鞭炮,相见不如怀念
海清河晏,岁月静好。这个春节,合肥没有鞭炮声。这是我这位土著居民几十年的新奇体验,对于这个古老的城市来说,至少是一千年的新体验吧。“移风易俗”从来不是一件简单的事情,关乎居民习惯、产业链、舆论、执法成本,甚至关乎“宽容与自由”的哲学理念,所以,禁燃多年却又网开一面,总体效果并不理想。
期盼——无感——恐惧——厌恶,我对于爆竹从小到大可能经历了这样几个过程。
小时候的鞭炮体量不大,装药量也少,消防队肯定不会像今天这么严阵以待,如临大敌。单响炮仗是主流,其次是小串鞭炮,呲花、魔术弹等等烟花是三十晚上的主角。
记得有一款花炮内含降落伞。小小的礼花弹在空中绚丽绽放,一个彩纸降落伞晃晃悠悠,飘然而下,像是飞行员跳伞逃生。半大不小的孩子们仰着脖子,盯着目标,推推搡搡大呼小叫一窝蜂涌向目标,降落伞挂在树枝上了,几个孩子又猴一样蹿上去。二踢脚作为二级火箭带给观赏者以科技性内涵的惊叹。大人手捏二踢脚的一端,将另一只手上的烟头吹一口气,烟头亮了,点燃,别过脸去,呲——嗵——啪!不知为什么,这二级火箭后来见不到了。
那时候的雪似乎是春节的标配,而且节奏和时点把握得格外精准。大年初一早上刚一睁眼就扑到窗前一掀帘子,一片冰雪世界。开门炮通常是三两只单炮,排场一点的还有一挂小鞭炮,殷红的碎屑散落在雪地上如梅花一样。拜年的大人孩子深一脚浅一脚,咔嚓咔嚓走在梅红雪白、唐诗宋词的琉璃世界。
不知不觉中,城市大发展,经济大爆发,生活大繁荣,鞭炮的TNT当量升级换代,燃放鞭炮越来越日常化和鄙俗化,驱鬼避邪、辞旧祈福的美好寓意缩水、流逝,让位于声嘶力竭的宣泄、叫嚣和污染,鞭炮从传统美学符号蜕变为膨胀攀比的消费文化的肉身。

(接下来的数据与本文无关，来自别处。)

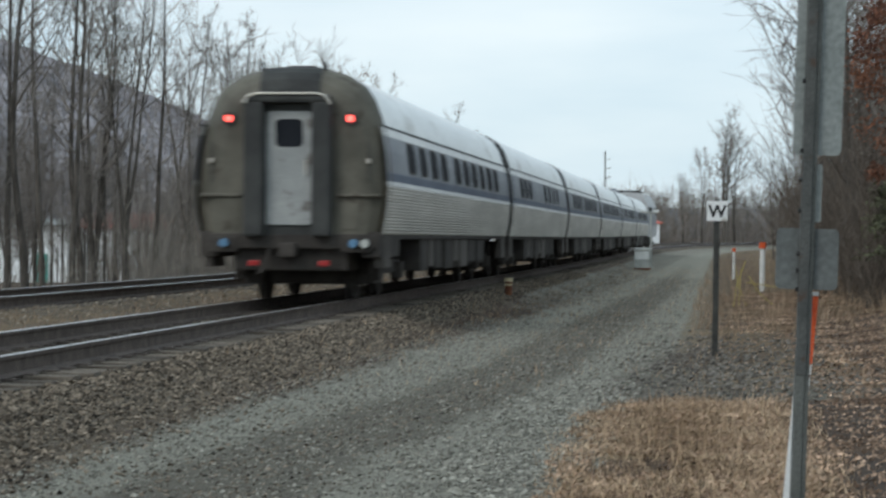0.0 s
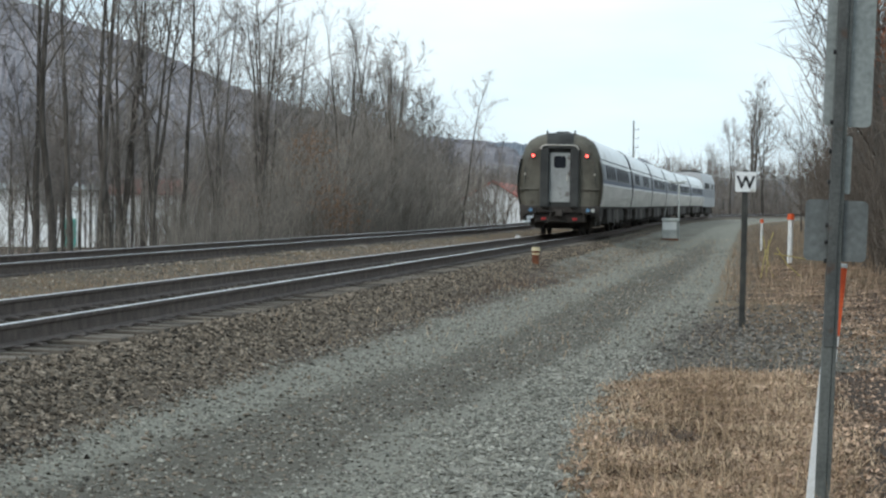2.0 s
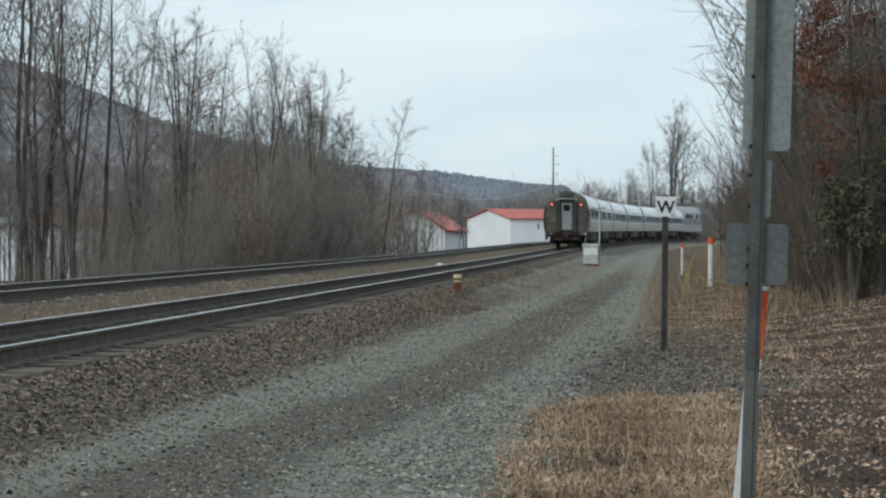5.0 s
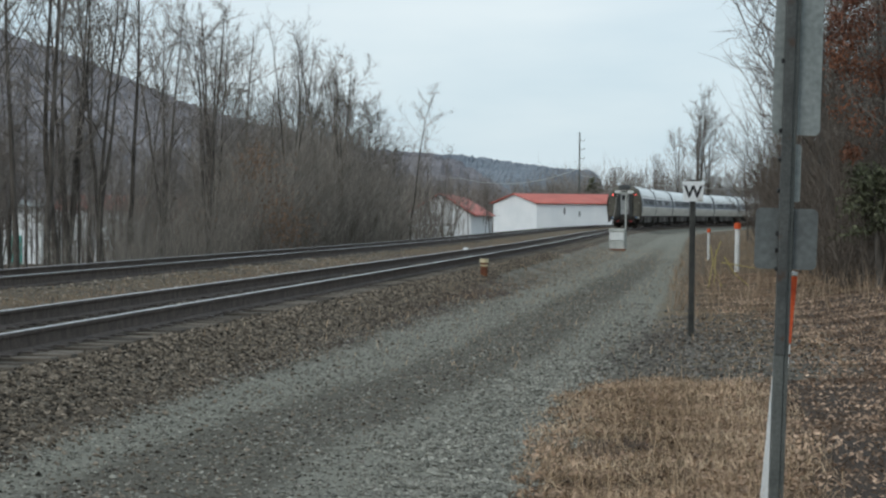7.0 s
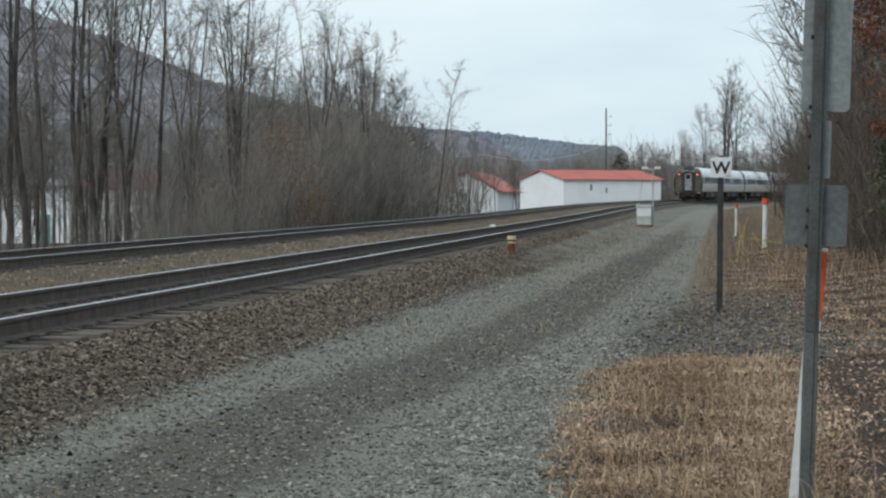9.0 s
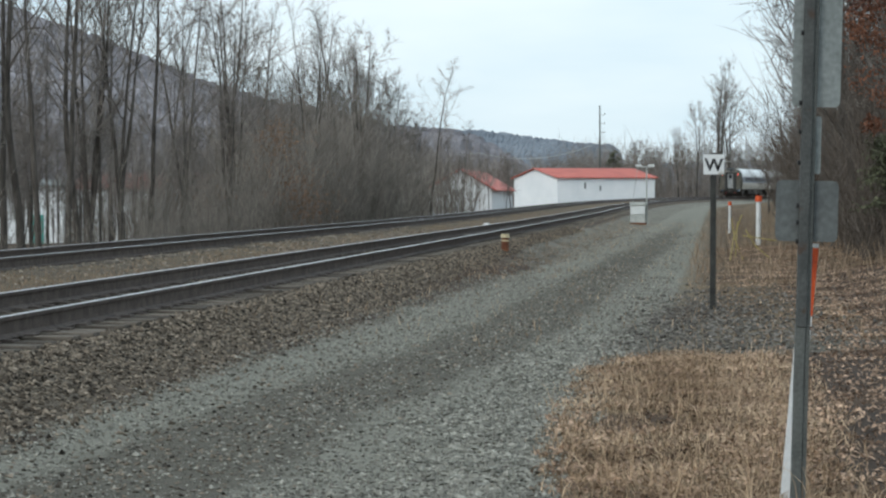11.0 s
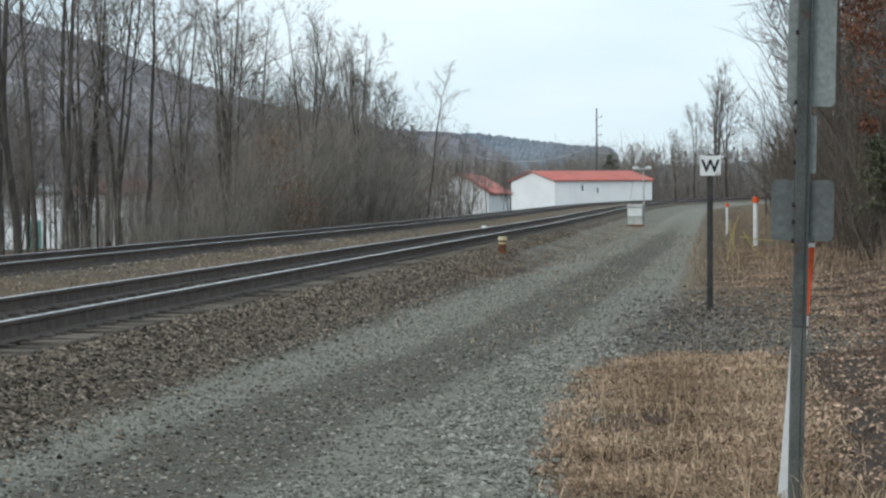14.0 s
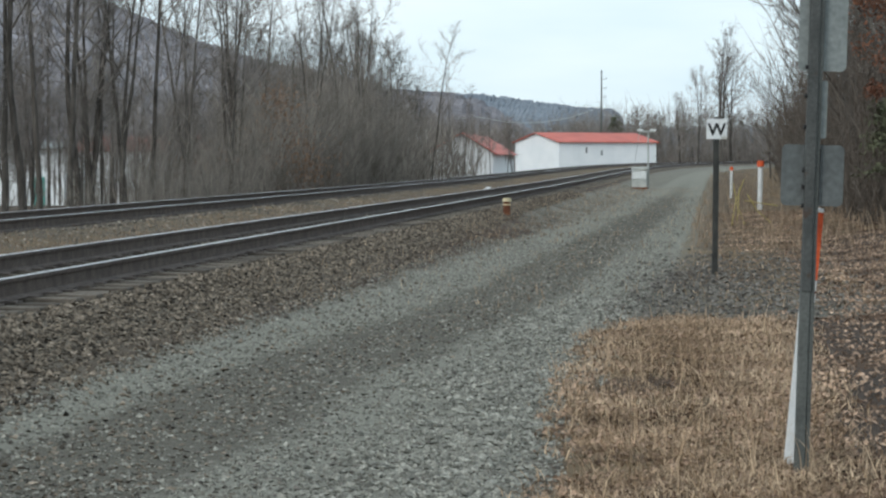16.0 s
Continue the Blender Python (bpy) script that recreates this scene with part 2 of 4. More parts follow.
M["ground"] = ground_material()
# both hill colours are paled to hold the haze of the distance
M["hill"] = mat("haze_paled_hillside", (0.20, 0.192, 0.205), (0.30, 0.285, 0.30), 0.020, 1.0, fine=0.25, spec=0.0)
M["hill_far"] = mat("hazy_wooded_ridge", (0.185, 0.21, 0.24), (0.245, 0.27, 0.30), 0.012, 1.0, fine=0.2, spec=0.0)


# ---- building helpers ----
def mesh_of(name, verts, faces, material, smooth=False):
    me = bpy.data.meshes.new(name)
    me.from_pydata(verts, [], faces)
    me.materials.append(material)
    if smooth:
        me.polygons.foreach_set("use_smooth", [True] * len(me.polygons))
    me.update()
    return me


def part(name, bm, material, parent=None, label="", smooth=False):
    """Links a bmesh, or a mesh, as one object under a thing or a part."""
    if isinstance(bm, bmesh.types.BMesh):
        me = bpy.data.meshes.new(name)
        bm.normal_update()
        bm.to_mesh(me)
        bm.free()
        me.materials.append(material)
        if smooth:
            me.polygons.foreach_set("use_smooth", [True] * len(me.polygons))
    else:
        me = bm
    ob = new(name, me)
    if parent:
        ob.parent = parent
    return tagged(ob, label)


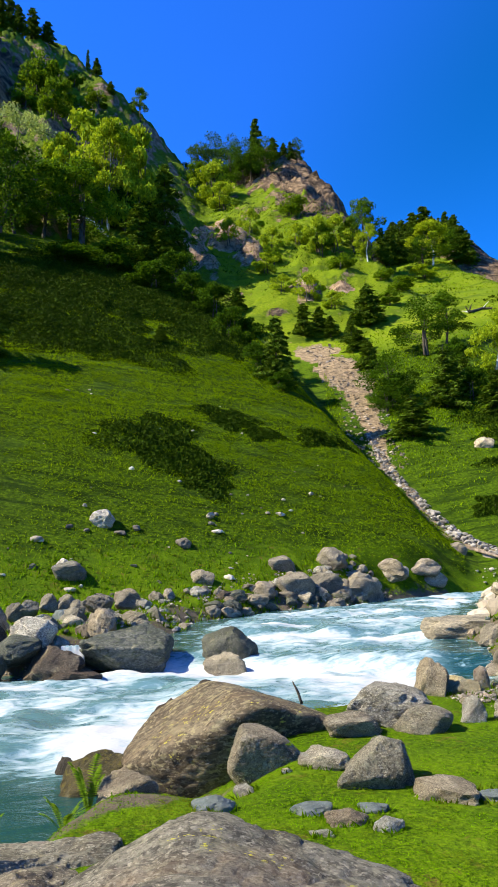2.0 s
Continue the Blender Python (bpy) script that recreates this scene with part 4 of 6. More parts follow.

参加过某浙江开发商的楼盘开工仪式。不过几个篮球场的地块四角矗着比汽油桶小不了多少的烟花弹,彼此之间交织着几十米长的电光炮。请来的主管领导一声令下,头戴安全帽的建筑工人像是炮兵作业一样同时点火,顿时天摇地动,日月无光,青雾白烟中不见人影只透出或沉闷或尖锐的咳嗽声。十多万块钱,灰飞烟灭。后来知道,这块土地搁置多年,如果不开工依照相关规定将收回开发权,所以开发商每隔两年要昭告天下,开工大吉!
最烦的是小区里乔迁、嫁娶、生孩子、商店开业等等微小型庆典,因为更频繁更日常,不过年不过节,鞭炮一放也动辄几千头、几万头。有一阵子,凌晨四五点钟鞭炮大作,或是魔术弹飞过你的窗口,粉碎你的清梦不说,肾上腺素瞬间淹没你的躯体。你想说理,找谁说去?就算你一怒之下冲下楼抓了个现行,又能怎样?半夜鸡叫,周扒皮也得早起啊。估计放鞭炮的人也是做贼心虚。你的芳邻叨扰你一次,换位思考,不释然也得释然。我住的小区已经建成十年了,喜庆的鞭炮越发稀松,但是我没有理由舒心,因为马路对面的楼盘马上也要开伙入住了。当然,现在这样的担心已无必要。
不放行不行?很多人其实是捂着耳朵放鞭炮的——都知道劳民伤财,污染空气,一旦全面禁止,大家反而有了从善如流的借口,轻松挣脱所谓习俗的斯德哥尔摩症的裹挟——对于早已扭曲变味的传统,我们的依依不舍远没有我们想象的那么厉害。